▸ Set exercise
Below this line is a set of entries; quote exactly the lines from the line that contains "Write the Blender" to the line that contains "made[o].matrix_parent_inverse = o.matrix_parent_inverse", both lines included.
## start
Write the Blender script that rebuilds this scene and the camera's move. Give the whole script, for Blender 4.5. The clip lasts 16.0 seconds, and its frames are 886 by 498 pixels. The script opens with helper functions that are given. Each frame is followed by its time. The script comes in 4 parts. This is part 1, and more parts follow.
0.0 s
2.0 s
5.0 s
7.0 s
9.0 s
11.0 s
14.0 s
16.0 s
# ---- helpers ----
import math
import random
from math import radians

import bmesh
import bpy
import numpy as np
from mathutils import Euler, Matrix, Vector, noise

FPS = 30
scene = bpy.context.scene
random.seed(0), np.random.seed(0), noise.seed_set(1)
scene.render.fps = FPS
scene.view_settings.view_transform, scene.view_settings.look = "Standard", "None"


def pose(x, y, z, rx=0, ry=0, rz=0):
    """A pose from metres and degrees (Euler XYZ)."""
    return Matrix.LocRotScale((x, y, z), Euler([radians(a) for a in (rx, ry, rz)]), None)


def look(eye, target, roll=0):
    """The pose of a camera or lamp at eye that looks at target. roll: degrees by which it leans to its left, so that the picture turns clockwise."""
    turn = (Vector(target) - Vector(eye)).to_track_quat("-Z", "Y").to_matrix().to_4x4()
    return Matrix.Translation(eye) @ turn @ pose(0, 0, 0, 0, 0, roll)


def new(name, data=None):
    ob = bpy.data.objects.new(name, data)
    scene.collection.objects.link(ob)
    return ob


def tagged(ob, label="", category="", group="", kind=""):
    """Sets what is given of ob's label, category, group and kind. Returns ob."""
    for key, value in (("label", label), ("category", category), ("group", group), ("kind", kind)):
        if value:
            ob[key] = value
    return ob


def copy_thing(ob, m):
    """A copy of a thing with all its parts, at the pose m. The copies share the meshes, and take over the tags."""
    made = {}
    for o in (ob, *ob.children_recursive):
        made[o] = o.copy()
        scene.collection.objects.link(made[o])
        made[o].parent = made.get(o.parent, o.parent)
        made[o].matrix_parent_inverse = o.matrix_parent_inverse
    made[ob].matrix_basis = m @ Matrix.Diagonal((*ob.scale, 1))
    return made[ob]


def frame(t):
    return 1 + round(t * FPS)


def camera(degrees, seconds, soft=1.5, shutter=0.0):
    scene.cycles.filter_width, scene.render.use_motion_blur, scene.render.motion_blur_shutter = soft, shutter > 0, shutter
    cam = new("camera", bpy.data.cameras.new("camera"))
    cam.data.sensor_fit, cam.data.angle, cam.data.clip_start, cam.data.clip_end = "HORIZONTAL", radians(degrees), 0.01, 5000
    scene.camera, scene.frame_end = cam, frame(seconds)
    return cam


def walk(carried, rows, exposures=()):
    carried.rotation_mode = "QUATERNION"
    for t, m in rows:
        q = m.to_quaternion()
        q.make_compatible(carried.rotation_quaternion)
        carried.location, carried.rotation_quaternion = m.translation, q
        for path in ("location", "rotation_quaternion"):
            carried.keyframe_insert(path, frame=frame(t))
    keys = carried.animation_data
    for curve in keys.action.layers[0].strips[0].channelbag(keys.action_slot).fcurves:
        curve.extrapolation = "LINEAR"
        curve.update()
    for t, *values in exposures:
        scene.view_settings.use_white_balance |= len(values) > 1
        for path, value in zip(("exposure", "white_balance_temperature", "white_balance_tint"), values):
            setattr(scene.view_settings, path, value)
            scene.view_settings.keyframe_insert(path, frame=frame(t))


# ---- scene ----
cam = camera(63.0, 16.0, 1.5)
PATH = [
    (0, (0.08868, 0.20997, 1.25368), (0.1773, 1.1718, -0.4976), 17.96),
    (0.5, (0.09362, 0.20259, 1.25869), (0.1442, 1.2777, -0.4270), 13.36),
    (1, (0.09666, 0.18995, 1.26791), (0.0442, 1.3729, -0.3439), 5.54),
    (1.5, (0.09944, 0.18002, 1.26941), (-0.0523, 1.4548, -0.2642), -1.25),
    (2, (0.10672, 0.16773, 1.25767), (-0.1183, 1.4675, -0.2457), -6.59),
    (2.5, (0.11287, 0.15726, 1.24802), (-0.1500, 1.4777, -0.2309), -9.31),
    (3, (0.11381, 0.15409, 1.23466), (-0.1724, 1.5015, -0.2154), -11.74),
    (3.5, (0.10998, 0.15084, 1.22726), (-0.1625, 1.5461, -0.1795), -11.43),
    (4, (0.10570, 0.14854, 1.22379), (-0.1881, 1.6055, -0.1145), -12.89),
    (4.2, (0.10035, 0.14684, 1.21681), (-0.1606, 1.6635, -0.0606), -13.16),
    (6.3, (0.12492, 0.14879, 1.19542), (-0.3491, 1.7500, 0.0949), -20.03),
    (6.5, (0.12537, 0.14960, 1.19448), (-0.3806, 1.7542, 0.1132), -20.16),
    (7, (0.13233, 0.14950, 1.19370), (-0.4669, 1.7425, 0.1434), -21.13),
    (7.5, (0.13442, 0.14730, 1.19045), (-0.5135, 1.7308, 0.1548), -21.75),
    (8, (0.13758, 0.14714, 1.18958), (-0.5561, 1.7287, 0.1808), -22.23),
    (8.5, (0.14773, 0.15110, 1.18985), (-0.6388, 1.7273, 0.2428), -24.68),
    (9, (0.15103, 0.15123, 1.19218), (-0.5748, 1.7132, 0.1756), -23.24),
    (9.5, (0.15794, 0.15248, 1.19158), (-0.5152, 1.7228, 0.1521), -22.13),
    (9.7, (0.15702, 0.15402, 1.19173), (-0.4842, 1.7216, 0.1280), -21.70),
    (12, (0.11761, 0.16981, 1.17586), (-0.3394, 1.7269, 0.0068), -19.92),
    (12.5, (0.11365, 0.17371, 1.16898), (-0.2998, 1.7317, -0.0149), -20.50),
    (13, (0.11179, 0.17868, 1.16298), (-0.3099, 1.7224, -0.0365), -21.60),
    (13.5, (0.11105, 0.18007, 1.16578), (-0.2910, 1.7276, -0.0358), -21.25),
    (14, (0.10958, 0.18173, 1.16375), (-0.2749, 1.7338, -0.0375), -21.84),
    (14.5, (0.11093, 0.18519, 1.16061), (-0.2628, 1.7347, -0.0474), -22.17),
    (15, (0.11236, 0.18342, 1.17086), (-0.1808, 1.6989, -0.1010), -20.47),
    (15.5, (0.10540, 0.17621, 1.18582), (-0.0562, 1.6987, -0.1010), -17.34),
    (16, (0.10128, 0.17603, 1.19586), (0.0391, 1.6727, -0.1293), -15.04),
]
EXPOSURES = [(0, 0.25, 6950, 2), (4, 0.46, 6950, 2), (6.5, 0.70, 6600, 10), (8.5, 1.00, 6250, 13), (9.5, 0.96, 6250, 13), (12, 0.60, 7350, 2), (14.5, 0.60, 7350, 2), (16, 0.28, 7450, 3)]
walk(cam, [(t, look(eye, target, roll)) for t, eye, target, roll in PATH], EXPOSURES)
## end
## start
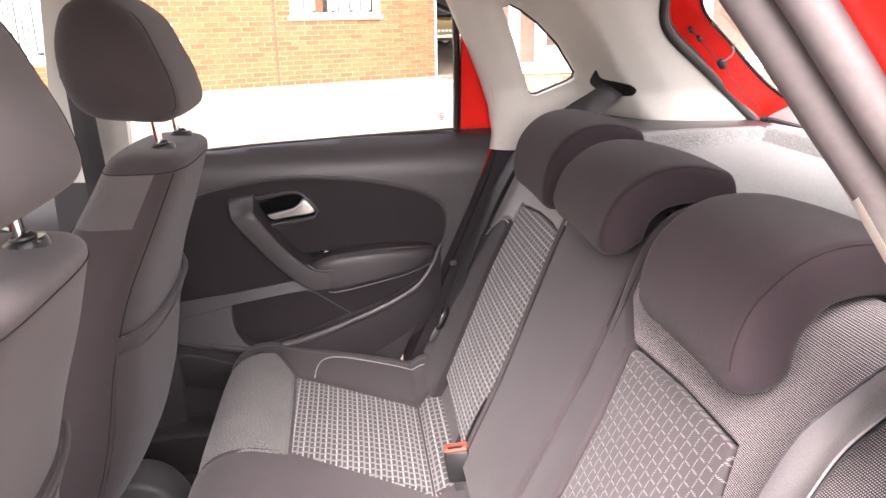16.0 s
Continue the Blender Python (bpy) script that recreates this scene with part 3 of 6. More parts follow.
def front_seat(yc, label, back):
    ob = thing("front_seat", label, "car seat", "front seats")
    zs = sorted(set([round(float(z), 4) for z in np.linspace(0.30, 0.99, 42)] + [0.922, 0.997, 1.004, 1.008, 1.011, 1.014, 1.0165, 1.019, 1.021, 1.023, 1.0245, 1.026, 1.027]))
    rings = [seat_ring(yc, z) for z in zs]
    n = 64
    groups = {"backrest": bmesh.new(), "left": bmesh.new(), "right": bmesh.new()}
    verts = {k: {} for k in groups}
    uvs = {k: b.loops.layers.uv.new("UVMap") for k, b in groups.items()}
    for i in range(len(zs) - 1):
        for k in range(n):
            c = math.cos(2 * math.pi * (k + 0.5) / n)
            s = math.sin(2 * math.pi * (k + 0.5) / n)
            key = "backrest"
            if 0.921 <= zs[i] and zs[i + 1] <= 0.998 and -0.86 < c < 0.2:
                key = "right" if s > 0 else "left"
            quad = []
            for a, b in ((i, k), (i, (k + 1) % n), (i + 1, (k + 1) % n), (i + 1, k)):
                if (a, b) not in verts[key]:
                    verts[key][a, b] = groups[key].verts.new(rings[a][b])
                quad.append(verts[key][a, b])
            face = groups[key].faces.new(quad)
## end
## start
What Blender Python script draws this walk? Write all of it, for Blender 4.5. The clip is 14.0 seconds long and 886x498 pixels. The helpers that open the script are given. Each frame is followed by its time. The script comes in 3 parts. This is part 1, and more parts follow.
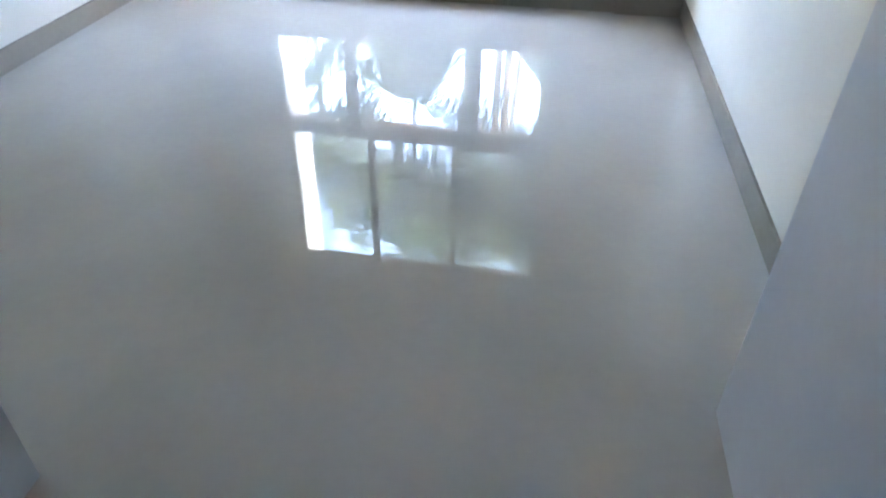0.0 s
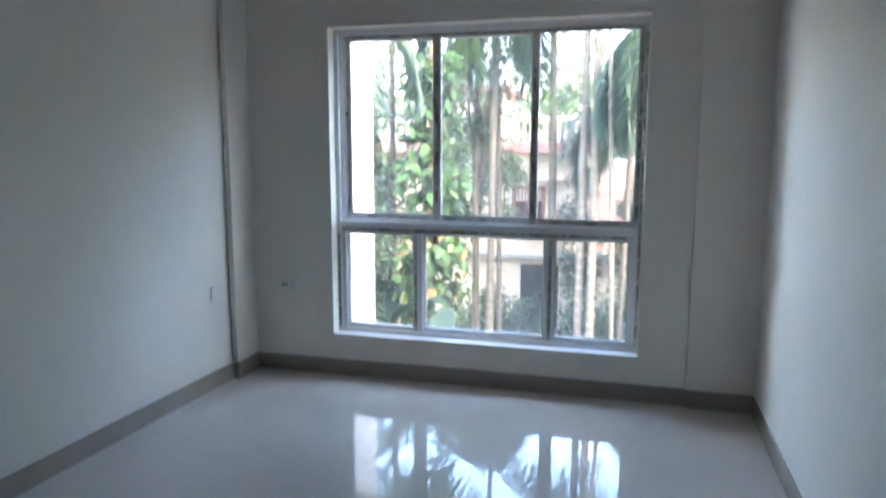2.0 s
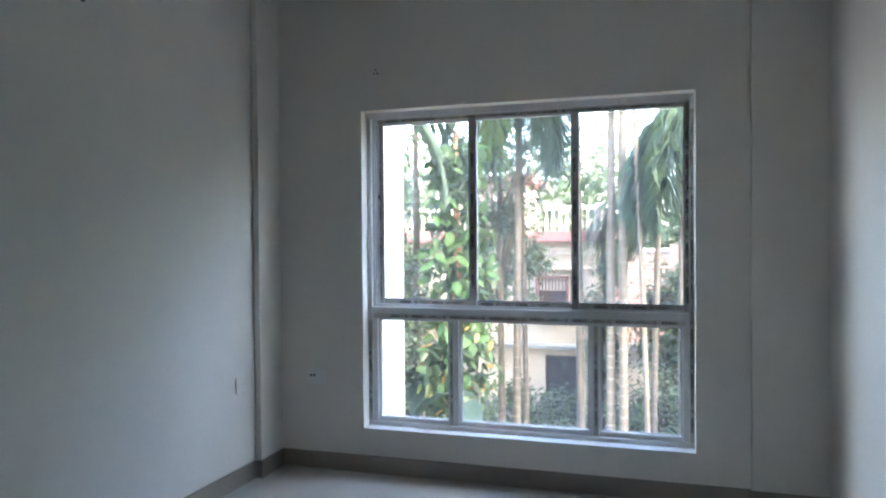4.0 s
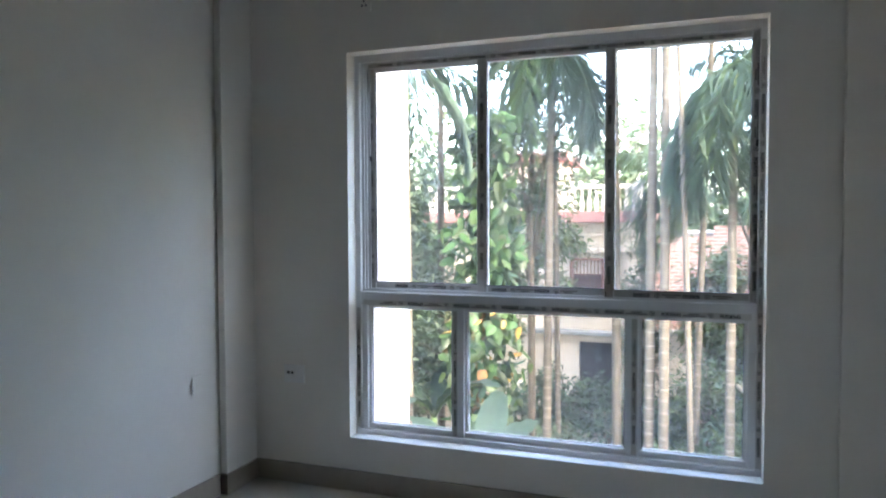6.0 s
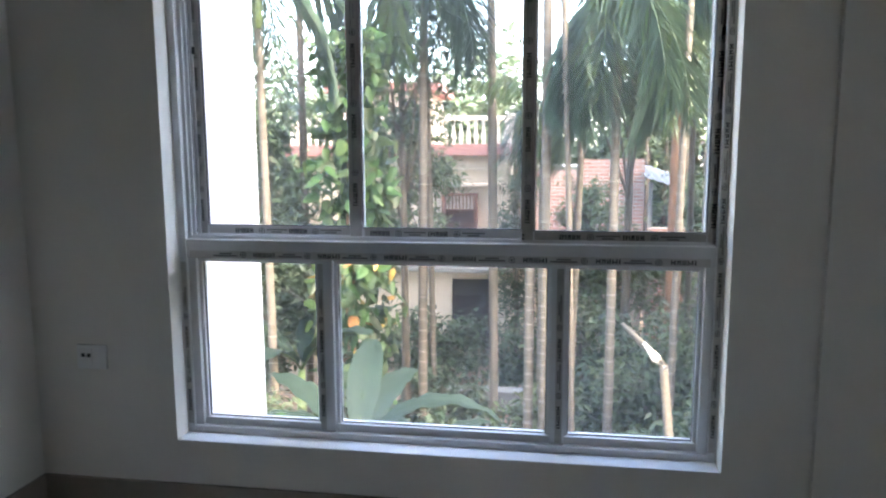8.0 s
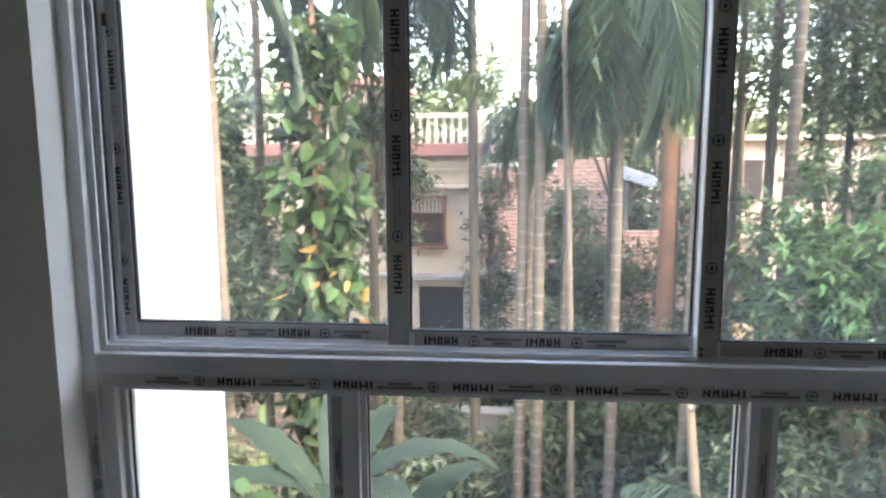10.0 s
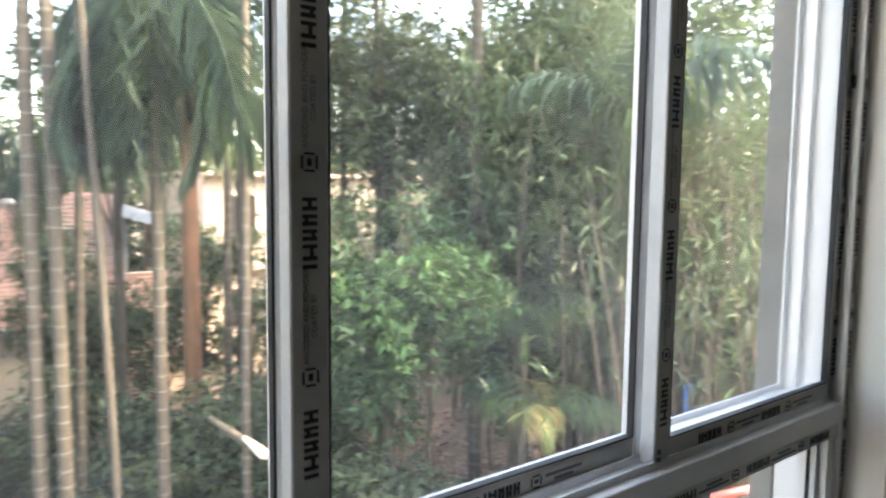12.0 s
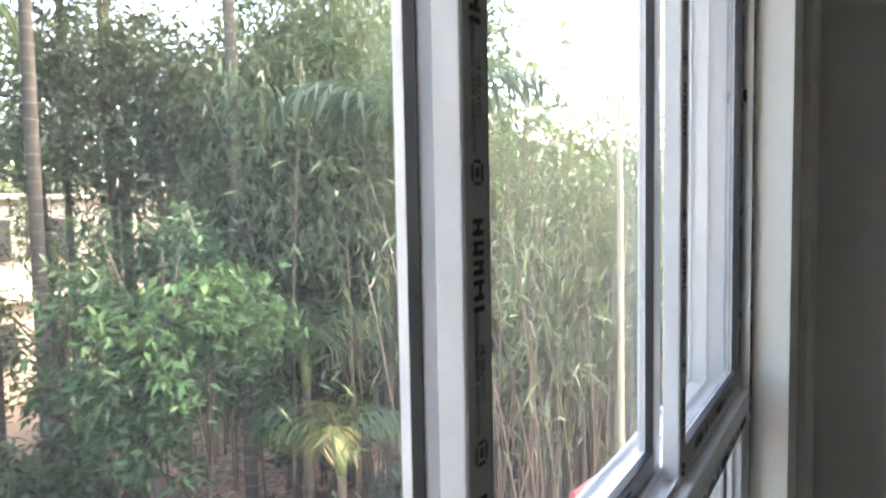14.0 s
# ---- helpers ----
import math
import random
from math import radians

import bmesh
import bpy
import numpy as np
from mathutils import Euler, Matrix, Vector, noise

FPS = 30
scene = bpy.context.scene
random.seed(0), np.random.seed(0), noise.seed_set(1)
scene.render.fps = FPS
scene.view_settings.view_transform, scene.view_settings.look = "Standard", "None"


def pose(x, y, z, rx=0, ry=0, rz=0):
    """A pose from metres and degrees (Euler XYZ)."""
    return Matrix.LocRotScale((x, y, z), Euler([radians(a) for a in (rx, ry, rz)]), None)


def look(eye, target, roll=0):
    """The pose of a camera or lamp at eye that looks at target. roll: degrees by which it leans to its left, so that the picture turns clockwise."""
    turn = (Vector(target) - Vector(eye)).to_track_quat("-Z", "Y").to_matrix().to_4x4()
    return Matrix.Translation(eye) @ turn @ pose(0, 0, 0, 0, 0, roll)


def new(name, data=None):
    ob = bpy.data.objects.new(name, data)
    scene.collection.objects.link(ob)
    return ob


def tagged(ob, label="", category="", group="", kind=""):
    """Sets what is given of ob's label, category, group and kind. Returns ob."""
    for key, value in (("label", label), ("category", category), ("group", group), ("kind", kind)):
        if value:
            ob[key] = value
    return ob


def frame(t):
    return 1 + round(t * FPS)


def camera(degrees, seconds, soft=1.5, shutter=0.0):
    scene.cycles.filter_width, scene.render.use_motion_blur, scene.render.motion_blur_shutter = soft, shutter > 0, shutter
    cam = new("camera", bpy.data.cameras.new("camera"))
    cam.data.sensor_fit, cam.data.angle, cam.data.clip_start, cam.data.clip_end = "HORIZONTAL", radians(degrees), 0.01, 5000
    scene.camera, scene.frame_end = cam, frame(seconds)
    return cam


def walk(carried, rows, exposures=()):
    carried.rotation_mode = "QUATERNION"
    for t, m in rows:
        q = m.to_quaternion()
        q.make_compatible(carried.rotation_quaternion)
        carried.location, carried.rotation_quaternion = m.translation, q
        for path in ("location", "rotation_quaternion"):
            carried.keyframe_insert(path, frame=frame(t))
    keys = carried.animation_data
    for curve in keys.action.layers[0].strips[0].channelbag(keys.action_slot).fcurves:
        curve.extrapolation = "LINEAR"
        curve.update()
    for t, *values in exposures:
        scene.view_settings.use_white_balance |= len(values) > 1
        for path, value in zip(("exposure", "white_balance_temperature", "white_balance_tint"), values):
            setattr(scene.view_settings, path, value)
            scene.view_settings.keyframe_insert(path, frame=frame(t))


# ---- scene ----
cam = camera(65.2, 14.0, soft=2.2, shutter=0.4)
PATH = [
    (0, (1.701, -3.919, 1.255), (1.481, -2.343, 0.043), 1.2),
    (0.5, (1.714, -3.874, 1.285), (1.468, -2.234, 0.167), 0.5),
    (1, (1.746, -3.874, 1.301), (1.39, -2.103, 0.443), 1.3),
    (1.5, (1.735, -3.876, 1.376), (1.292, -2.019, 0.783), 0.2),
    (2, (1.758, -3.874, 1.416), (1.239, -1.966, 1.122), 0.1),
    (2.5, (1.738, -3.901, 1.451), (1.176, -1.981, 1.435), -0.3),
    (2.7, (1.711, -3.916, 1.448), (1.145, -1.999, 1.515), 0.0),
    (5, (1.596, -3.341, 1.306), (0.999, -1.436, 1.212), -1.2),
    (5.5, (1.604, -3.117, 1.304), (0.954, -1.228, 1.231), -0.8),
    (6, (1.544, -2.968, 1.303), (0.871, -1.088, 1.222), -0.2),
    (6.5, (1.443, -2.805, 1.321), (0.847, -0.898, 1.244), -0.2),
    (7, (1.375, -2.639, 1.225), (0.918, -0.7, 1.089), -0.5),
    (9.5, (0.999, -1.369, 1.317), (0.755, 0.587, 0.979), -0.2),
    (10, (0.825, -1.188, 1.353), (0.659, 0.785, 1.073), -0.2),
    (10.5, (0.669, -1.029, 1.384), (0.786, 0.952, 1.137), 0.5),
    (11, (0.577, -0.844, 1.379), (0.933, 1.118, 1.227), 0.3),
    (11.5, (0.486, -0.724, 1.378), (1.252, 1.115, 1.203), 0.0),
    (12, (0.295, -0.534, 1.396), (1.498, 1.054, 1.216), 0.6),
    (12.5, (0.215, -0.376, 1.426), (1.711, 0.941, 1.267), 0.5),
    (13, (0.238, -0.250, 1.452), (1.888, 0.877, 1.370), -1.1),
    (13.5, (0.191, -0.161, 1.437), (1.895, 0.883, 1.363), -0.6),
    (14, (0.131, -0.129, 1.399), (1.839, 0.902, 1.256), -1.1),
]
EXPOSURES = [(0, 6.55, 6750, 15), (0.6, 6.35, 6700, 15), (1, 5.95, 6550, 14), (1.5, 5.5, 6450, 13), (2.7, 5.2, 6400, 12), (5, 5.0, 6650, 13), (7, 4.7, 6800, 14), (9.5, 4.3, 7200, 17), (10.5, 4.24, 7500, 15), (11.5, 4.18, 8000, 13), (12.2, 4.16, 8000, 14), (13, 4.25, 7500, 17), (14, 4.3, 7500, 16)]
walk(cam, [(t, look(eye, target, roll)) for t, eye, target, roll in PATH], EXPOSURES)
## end
▸ Result of the exercise
Write the Blender script that rebuilds this scene and the camera's move. Give the whole script, for Blender 4.5. The clip lasts 16.0 seconds, and its frames are 886 by 498 pixels. The script opens with helper functions that are given. Each frame is followed by its time. The script comes in 4 parts. This is part 1, and more parts follow.
0.0 s
2.0 s
5.0 s
7.0 s
9.0 s
11.0 s
14.0 s
16.0 s
# ---- helpers ----
import math
import random
from math import radians

import bmesh
import bpy
import numpy as np
from mathutils import Euler, Matrix, Vector, noise

FPS = 30
scene = bpy.context.scene
random.seed(0), np.random.seed(0), noise.seed_set(1)
scene.render.fps = FPS
scene.view_settings.view_transform, scene.view_settings.look = "Standard", "None"


def pose(x, y, z, rx=0, ry=0, rz=0):
    """A pose from metres and degrees (Euler XYZ)."""
    return Matrix.LocRotScale((x, y, z), Euler([radians(a) for a in (rx, ry, rz)]), None)


def look(eye, target, roll=0):
    """The pose of a camera or lamp at eye that looks at target. roll: degrees by which it leans to its left, so that the picture turns clockwise."""
    turn = (Vector(target) - Vector(eye)).to_track_quat("-Z", "Y").to_matrix().to_4x4()
    return Matrix.Translation(eye) @ turn @ pose(0, 0, 0, 0, 0, roll)


def new(name, data=None):
    ob = bpy.data.objects.new(name, data)
    scene.collection.objects.link(ob)
    return ob


def tagged(ob, label="", category="", group="", kind=""):
    """Sets what is given of ob's label, category, group and kind. Returns ob."""
    for key, value in (("label", label), ("category", category), ("group", group), ("kind", kind)):
        if value:
            ob[key] = value
    return ob


def copy_thing(ob, m):
    """A copy of a thing with all its parts, at the pose m. The copies share the meshes, and take over the tags."""
    made = {}
    for o in (ob, *ob.children_recursive):
        made[o] = o.copy()
        scene.collection.objects.link(made[o])
        made[o].parent = made.get(o.parent, o.parent)
        made[o].matrix_parent_inverse = o.matrix_parent_inverse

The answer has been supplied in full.